I am honestly stunned that the Show-Me Institute pays for this quality of scholarship. Brodsky’s argumentation is not even coherent, nor is it based on any educated or thoroughly researched framework. Brodsky simply does not like the idea that school districts are re-evaluating their school lunches and consider the investment in better meat and produce to be worth it; indeed, she characterizes this expression of consumer preferences as protectionism! Nor does she compute the implicit benefits of better academic achievement or the economies of scale that are generated when the school invests in multi-use programs like these. And one would think Brodsky should know better: she is either a student or a graduate of a Masters program in economics at Loyola, which means at some point she’s been taught how to parse information and research at a graduate level.
I want to specifically note that I don’t deny the infrastructural problems or the issues that face school districts looking at their cafeteria as a place where improvement is drastically needed. Sensible debate can be had over food policy, from agricultural subsidies to nutrition to the constraints that schools operate under. Indeed, I had a great discussion about subsidy policy yesterday with an engineer friend, Eric Lefevre. But Brodsky’s analysis and argumentation are poor and patronizing. Indeed, most of her posts cite articles that are selectively interpreted for her purposes because they draw the opposite conclusion.

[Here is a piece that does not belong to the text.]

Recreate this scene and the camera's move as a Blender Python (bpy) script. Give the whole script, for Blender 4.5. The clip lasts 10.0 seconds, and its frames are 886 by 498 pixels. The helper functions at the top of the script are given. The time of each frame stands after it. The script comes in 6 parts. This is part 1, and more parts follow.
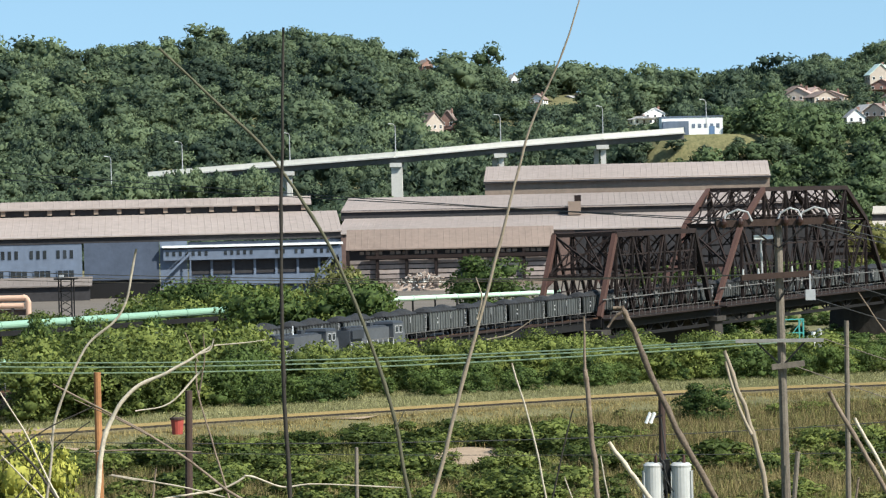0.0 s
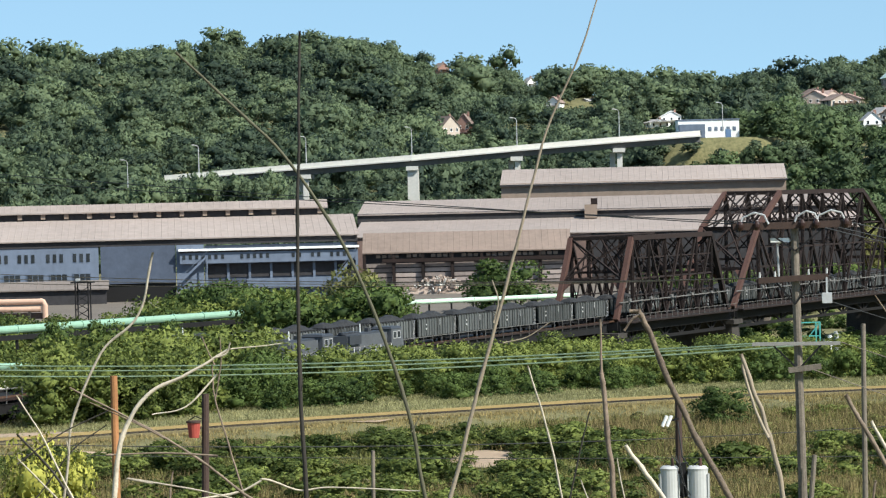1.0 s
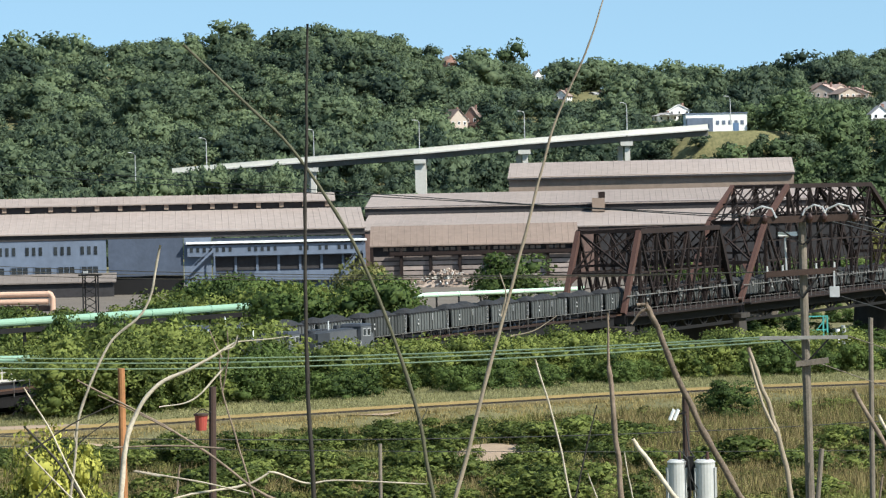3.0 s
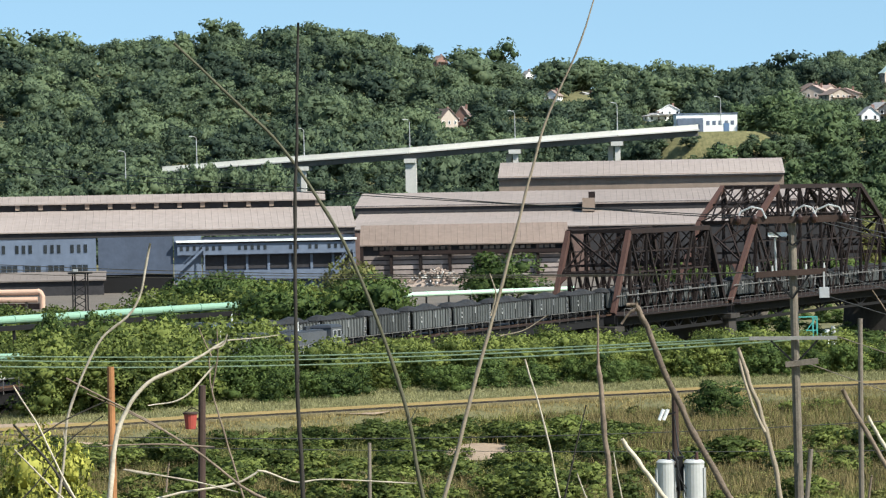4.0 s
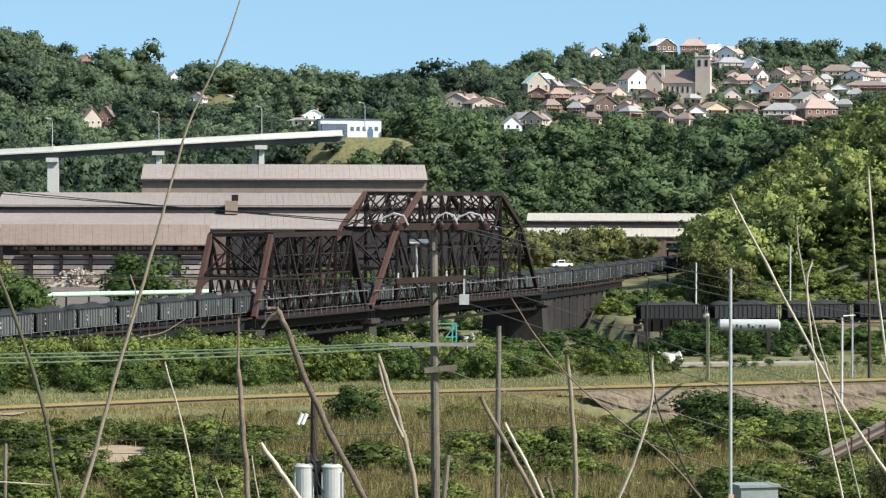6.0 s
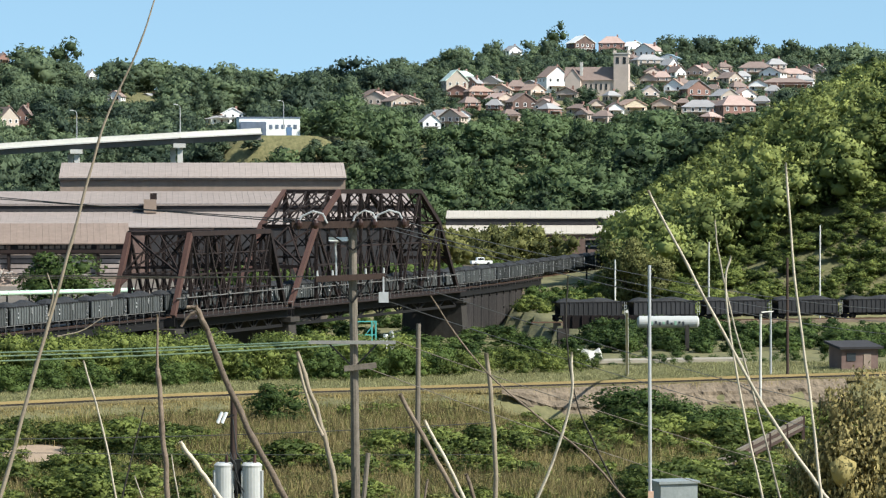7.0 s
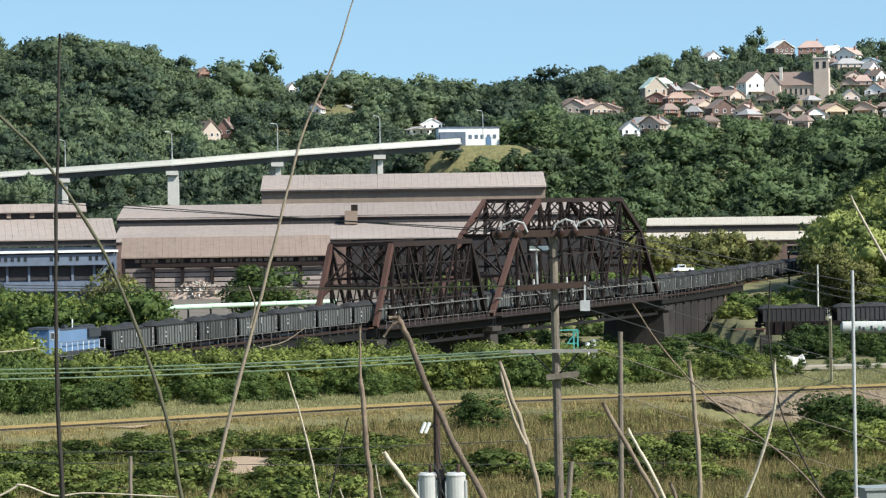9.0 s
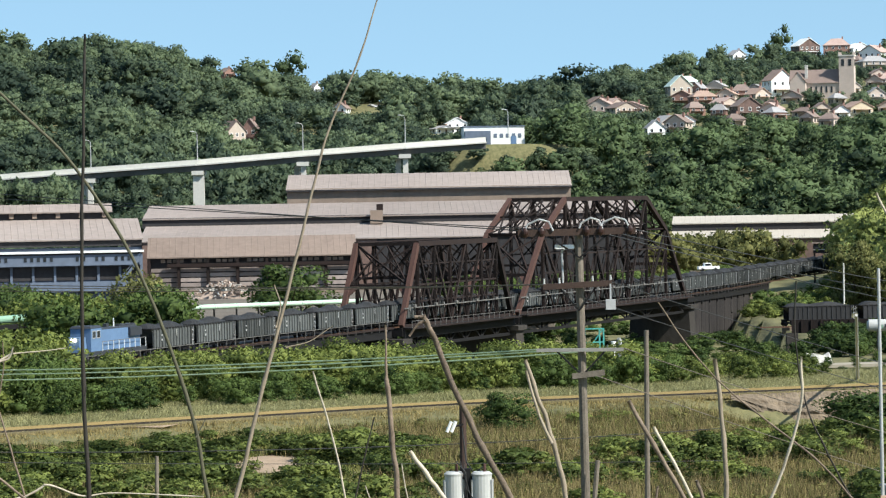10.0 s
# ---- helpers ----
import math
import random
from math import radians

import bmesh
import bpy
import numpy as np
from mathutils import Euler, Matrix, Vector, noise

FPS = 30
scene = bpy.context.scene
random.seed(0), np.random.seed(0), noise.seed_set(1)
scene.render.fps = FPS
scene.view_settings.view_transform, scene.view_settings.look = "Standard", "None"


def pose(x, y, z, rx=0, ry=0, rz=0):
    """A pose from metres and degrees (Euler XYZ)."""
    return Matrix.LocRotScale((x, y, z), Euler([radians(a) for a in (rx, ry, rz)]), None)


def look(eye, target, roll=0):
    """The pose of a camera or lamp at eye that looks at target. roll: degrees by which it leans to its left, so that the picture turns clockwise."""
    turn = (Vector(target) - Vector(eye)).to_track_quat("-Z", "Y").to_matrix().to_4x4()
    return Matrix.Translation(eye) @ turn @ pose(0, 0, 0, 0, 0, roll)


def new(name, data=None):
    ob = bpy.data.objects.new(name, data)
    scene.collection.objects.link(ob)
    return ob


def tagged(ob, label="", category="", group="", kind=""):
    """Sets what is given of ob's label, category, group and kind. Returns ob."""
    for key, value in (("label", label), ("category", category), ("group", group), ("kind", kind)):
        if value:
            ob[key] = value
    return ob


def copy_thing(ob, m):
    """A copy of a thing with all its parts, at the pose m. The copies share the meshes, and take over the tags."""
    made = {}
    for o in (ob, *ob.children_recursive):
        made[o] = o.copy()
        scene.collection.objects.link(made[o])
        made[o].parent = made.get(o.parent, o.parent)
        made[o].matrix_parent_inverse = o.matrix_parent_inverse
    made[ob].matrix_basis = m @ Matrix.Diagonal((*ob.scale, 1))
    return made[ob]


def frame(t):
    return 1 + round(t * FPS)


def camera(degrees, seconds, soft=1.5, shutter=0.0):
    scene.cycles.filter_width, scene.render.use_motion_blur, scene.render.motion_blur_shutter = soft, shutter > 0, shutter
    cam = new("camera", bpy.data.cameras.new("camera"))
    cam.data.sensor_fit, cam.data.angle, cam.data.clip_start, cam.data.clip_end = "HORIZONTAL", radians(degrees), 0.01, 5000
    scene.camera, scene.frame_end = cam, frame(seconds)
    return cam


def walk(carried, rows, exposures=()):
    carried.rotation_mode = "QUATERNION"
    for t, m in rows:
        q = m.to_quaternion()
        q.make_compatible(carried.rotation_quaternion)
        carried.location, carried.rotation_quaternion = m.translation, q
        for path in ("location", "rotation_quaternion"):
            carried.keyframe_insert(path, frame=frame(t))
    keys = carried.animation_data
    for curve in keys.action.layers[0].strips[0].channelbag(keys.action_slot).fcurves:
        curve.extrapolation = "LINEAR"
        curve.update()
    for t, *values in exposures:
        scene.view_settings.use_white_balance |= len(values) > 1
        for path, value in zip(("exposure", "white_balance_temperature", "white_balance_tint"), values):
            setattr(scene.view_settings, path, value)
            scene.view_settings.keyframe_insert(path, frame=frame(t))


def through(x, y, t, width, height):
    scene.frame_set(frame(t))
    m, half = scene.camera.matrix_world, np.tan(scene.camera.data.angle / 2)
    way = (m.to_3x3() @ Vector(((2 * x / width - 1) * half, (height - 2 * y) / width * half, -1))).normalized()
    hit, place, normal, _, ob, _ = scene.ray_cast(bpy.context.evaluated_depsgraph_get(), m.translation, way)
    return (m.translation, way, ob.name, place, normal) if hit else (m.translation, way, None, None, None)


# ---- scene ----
EYE = 26.0
cam = camera(16.0, 10.0, soft=1.25)
# seconds, tilt from straight down, lean, heading
TURNS = [
    (0.0, 89.065, 1.3, 3.779),
    (0.5, 89.125, 1.278, 3.943),
    (1.0, 89.131, 1.341, 4.076),
    (1.5, 89.097, 1.408, 4.16),
    (2.0, 89.074, 1.448, 4.225),
    (2.5, 89.029, 1.326, 4.266),
    (4.0, 88.996, 1.051, 4.035),
    (4.5, 89.016, 1.009, 3.541),
    (5.0, 89.057, 0.615, 2.189),
    (5.5, 89.055, 0.246, -0.04),
    (6.0, 89.012, -0.131, -2.443),
    (6.2, 88.999, -0.102, -3.189),
    (7.3, 88.965, 0.044, -3.929),
    (7.5, 88.942, 0.18, -3.575),
    (8.0, 88.917, 0.415, -2.401),
    (8.5, 89.013, 0.612, -1.177),
    (9.0, 89.161, 0.828, -0.278),
    (9.5, 89.246, 0.92, 0.118),
    (10.0, 89.152, 1.011, 0.183),
]
walk(cam, [(t, pose(0, 0, EYE, a, b, c)) for t, a, b, c in TURNS])

# ---- world and sun ----
SUN_FROM = Vector((0.70, -0.43, 0.82)).normalized()
world = bpy.data.worlds.new("world")
scene.world = world
world.use_nodes = True
wn = world.node_tree.nodes
sky = wn.new("ShaderNodeTexSky")
sky.sky_type = "NISHITA"
sky.sun_disc = False
sky.sun_elevation = math.asin(SUN_FROM.z)
sky.sun_rotation = math.atan2(SUN_FROM.x, SUN_FROM.y)
sky.air_density, sky.dust_density, sky.ozone_density = 1.0, 0.3, 0.0
wn["Background"].inputs["Strength"].default_value = 0.12
# clear deep-blue air: the sky is taken a little above each direction
way = wn.new("ShaderNodeTexCoord")
lift = wn.new("ShaderNodeVectorMath")
lift.operation = "ADD"
lift.inputs[1].default_value = (0, 0, 0.24)
unit = wn.new("ShaderNodeVectorMath")
unit.operation = "NORMALIZE"
world.node_tree.links.new(way.outputs["Generated"], lift.inputs[0])
world.node_tree.links.new(lift.outputs[0], unit.inputs[0])
world.node_tree.links.new(unit.outputs[0], sky.inputs["Vector"])
tint = wn.new("ShaderNodeVectorMath")
tint.operation = "MULTIPLY"
tint.inputs[1].default_value = (0.97, 1.02, 0.99)
world.node_tree.links.new(sky.outputs["Color"], tint.inputs[0])
world.node_tree.links.new(tint.outputs[0], wn["Background"].inputs["Color"])
sun_data = bpy.data.lights.new("sun", "SUN")
sun_data.energy, sun_data.angle, sun_data.color = 4.6, radians(0.5), (1.0, 0.93, 0.905)
sun = new("sun", sun_data)
sun.matrix_world = look(SUN_FROM * 100, (0, 0, 0))
scene.view_settings.exposure = 0.85
scene.view_settings.use_white_balance = True
scene.view_settings.white_balance_temperature, scene.view_settings.white_balance_tint = 6560, 0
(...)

I don’t mean to discourage readers from the rest of the Show-Me Institute’s writers. Dr. Haslag, a former professor of mine, has some very useful and worthwhile advocacy in support of switching from a state income tax to a state sales tax here. The coverage of the Northside trial by Audrey Spaulding is absolutely worth reading if you are interested in eminent domain and land use politics in this state. David Stokes covers the politics of contractor work in St. Louis (a fascinating and worthwhile read). But Brodsky’s advocacy is embarrassingly useless and I hope it doesn’t discourage people from thinking seriously about the benefits of feeding our children well.